Hearing the Sacred in the Everyday
This worship practice begins with something simple yet deeply transformative: listening.
Not listening for the next hymn or the familiar liturgy, but listening to your own city’s soundscape. Birds in trees. Traffic grinding past. A distant siren. Children shouting. Wind rustling leaves. A dog barking down the street.
Instead of filtering these out as distractions, this practice invites the congregation to receive them as a kind of sacred text – rough-edged, surprising, and full of the real-world God inhabits with us.
How It Works
Before the service, take a short walk around your church’s neighbourhood with a smart phone. Record two to three minutes of ambient sound – no commentary, just raw audio from your immediate surroundings. This is your “sound map.”
During the service, invite people to get comfortable in their seats, close their eyes, and simply listen as you play the recording – hold your phone’s speaker up to the lectern or pulpit microphone.
Set the tone with a simple invitation:
"As we listen now to the soundscape of our church neighbourhood, let’s open our ears and hearts to what the Spirit might be saying – not through music or scripture, but through the raw soundtrack of the city we are part of."
Reflective Listening
After the audio, hold a few moments of silence.

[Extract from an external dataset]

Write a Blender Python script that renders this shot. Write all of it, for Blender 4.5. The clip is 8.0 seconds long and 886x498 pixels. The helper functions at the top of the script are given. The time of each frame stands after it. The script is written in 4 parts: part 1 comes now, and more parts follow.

Then guide the congregation in reflection.
Ask questions like:
- What did you hear that surprised you?
- Which sound stirred something spiritual in you?
- Where did you hear beauty, tension, peace, or longing?
- How might God be present in those sounds?
Encourage people to share their responses.
Wrap up with a prayer, allowing the sounds heard to shape your intercessions – prayers for those on the streets, in traffic, at work, at play, struggling or thriving just outside your walls.
Why This Matters
The Sound Map practice teaches us to reclaim the sacredness of the ordinary.
It dissolves the line between ‘inside’ and ‘outside’ the sanctuary. In doing so, it cultivates an incarnational spirituality – one rooted in this place, this moment, this world.
God is not limited to stained glass and soft organ preludes. God speaks in construction noise and birdsong, in footpath conversations and city sirens.
When we learn to listen, really listen, our worship becomes more grounded, more responsive, more alive.
A Worship That Listens
If your community longs to connect Sunday liturgy with weekday reality, this practice offers a simple but powerful tool.
It’s easy to prepare, deeply engaging, and requires nothing more than a smart phone and a willingness to hear God’s voice in the unpredictable soundscape of life.
Try it. Let your city be the preacher. Let the neighbourhood write the psalm.
God is already speaking – you just need to listen.